Bringing things to such a pass that our jan sevaks dance to the tune of their underworld benefactors at the cost of the people. Consequently, with apradhi-banne-netas democracy is being boxed in three stages — mafia box, cartridge box and ballot box! It is this mutual benefit and camaraderie between the criminal-Party nexus which is the cause célèbre for our netagan.
One could dismiss this politicization of crime as an evolving phase of our democratic process. But the tragedy is that our democratic system has been usurped by criminals. Be it a petty thug, dus numeriya or a mafia don. The only thing that matters is on whose side the criminal is. His or ours? They are all the same. Only the degrees differ.
Kudos to the Election Commission which is all set to implement the Supreme Court order February directing Parties to give reasons for nominating candidates with criminal cases instead of a decent citizen to voters in the forthcoming Bihar Assembly polls. And that it was not the candidate’s “mere winnability” which goaded it to give him a ticket to contest elections. More, it should explain to people through published material how the “qualifications or achievements or merit” of a candidate, charged with a crime, impressed it enough to cast aside the smear of his criminal background.
True, Dubey’s death might be the full stop of one Bahubali’s story but it heralds the time has come for a broader investigation into the trend of gang lords thriving with impunity and should help trigger a much needed change in police and electoral laws to tackle criminalization of politics, act independent of partisan pressures to usher in corrective qualitative change in political principles. An overhaul of the complete theatrization of Constitutional democracy.

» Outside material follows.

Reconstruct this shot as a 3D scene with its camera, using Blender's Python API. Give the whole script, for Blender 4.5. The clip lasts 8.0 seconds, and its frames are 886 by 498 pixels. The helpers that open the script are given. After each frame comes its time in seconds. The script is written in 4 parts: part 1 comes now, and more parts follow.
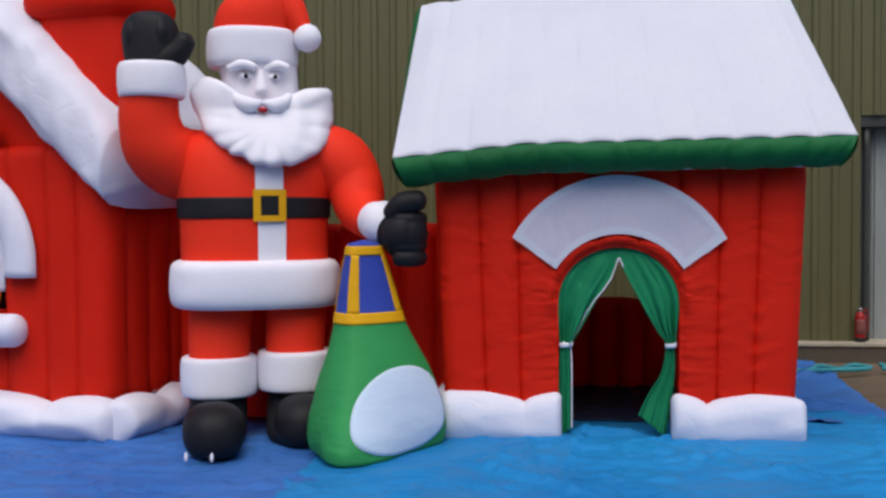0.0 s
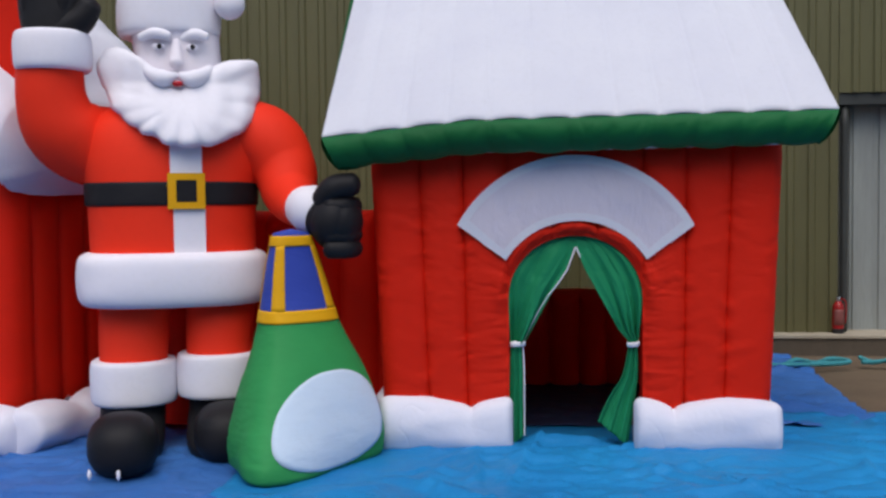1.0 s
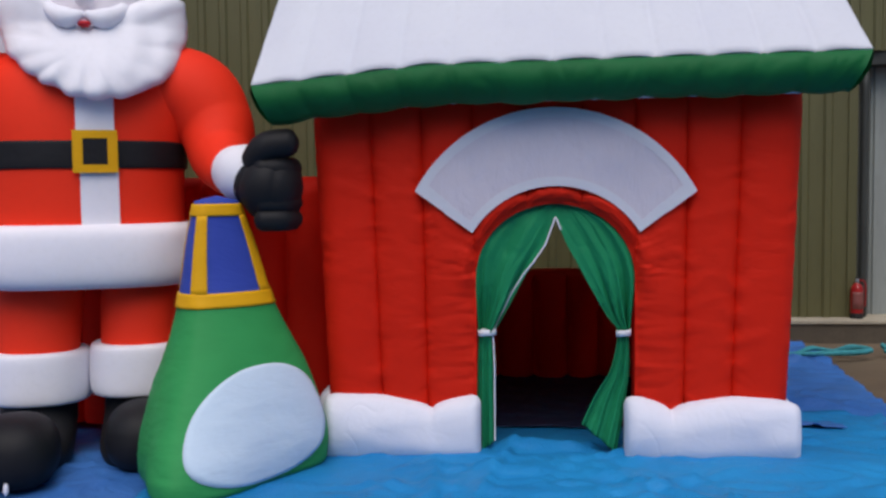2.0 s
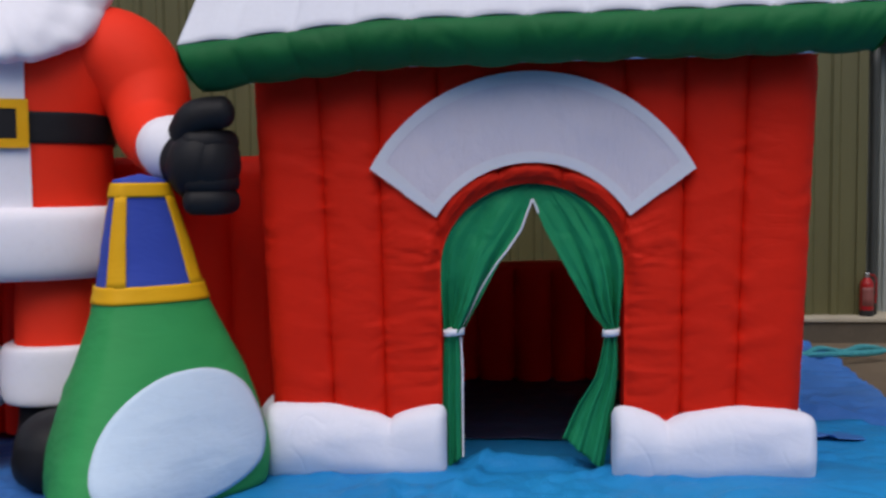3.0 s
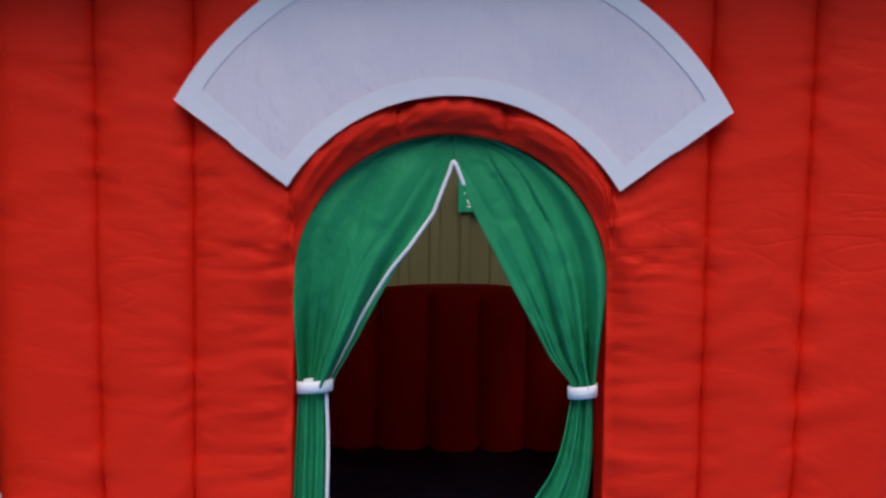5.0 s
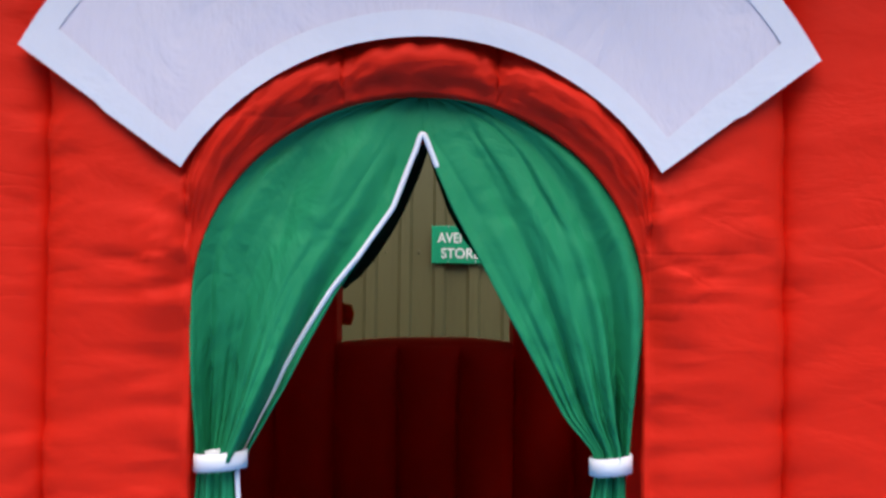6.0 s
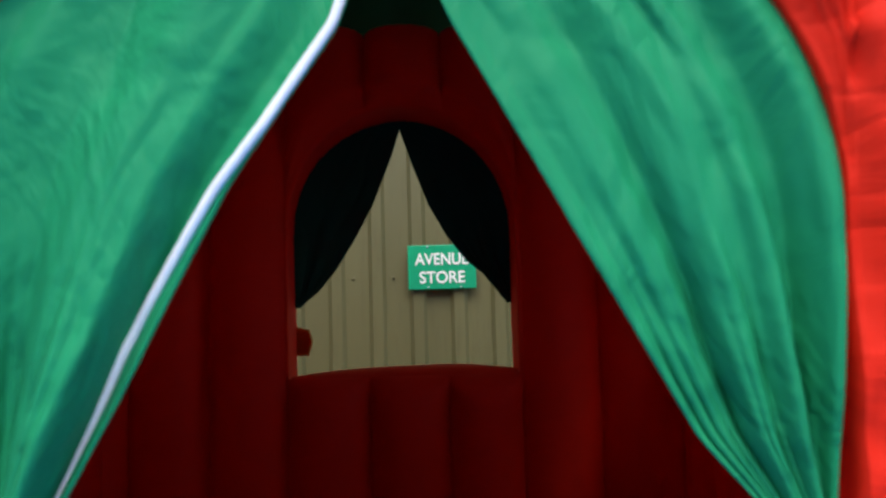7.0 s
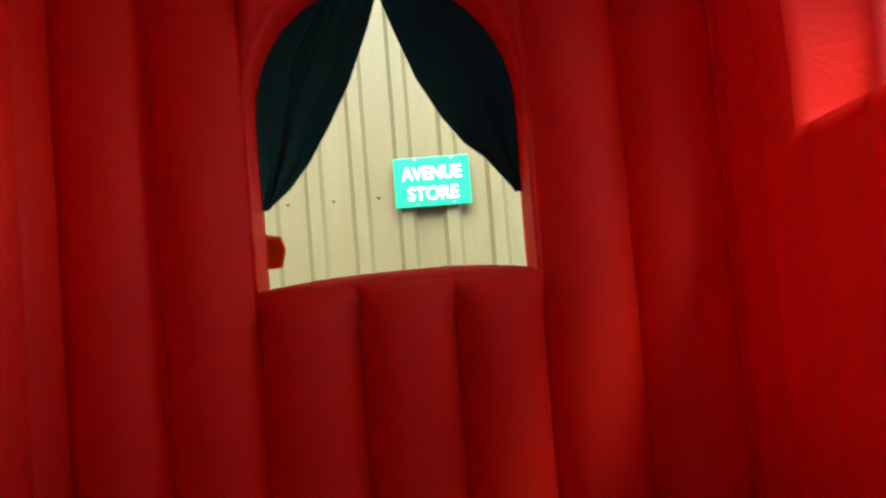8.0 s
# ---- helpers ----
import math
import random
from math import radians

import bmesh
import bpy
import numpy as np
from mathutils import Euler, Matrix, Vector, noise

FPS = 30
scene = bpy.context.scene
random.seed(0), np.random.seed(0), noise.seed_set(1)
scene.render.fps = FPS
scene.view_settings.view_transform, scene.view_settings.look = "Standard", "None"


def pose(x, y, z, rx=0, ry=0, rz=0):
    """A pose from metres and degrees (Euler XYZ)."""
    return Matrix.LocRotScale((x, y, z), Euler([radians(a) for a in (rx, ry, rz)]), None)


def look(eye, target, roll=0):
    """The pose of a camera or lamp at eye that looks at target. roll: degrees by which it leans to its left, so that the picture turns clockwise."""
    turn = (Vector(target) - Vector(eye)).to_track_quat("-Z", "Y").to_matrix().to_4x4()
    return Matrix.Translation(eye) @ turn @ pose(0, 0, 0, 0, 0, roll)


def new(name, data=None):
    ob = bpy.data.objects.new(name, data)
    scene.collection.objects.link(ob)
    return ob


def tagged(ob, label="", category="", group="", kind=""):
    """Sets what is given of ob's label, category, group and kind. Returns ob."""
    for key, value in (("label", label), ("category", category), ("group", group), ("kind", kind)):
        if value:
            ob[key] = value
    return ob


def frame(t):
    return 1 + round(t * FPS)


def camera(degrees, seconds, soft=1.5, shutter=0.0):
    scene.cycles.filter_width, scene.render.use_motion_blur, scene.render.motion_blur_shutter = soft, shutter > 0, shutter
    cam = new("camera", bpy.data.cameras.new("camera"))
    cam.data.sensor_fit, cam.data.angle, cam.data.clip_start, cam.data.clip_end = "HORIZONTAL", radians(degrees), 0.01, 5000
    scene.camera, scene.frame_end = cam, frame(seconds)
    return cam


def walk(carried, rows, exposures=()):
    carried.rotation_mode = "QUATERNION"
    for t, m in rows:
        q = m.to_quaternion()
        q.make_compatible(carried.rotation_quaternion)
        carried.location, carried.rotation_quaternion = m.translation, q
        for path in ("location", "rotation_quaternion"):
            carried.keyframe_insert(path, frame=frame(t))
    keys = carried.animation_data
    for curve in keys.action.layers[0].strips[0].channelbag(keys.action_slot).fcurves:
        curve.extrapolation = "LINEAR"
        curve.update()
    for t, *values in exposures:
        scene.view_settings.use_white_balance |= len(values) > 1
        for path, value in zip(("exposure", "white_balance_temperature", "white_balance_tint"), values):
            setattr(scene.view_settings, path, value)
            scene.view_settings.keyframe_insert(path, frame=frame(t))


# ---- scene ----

Indeed, Dubey’s killing is a test case for not only the Yogi Government but also other States on how it handles the Bahubali’s case against the backdrop of the polity vowing to clean-up crime and restore law and order. Our rulers need to answer two questions. How many murder charges are required before a criminal is held guilty? And will politics be ever de-criminalised ? Else, today’s criminal king-makers may be tomorrow’s kings!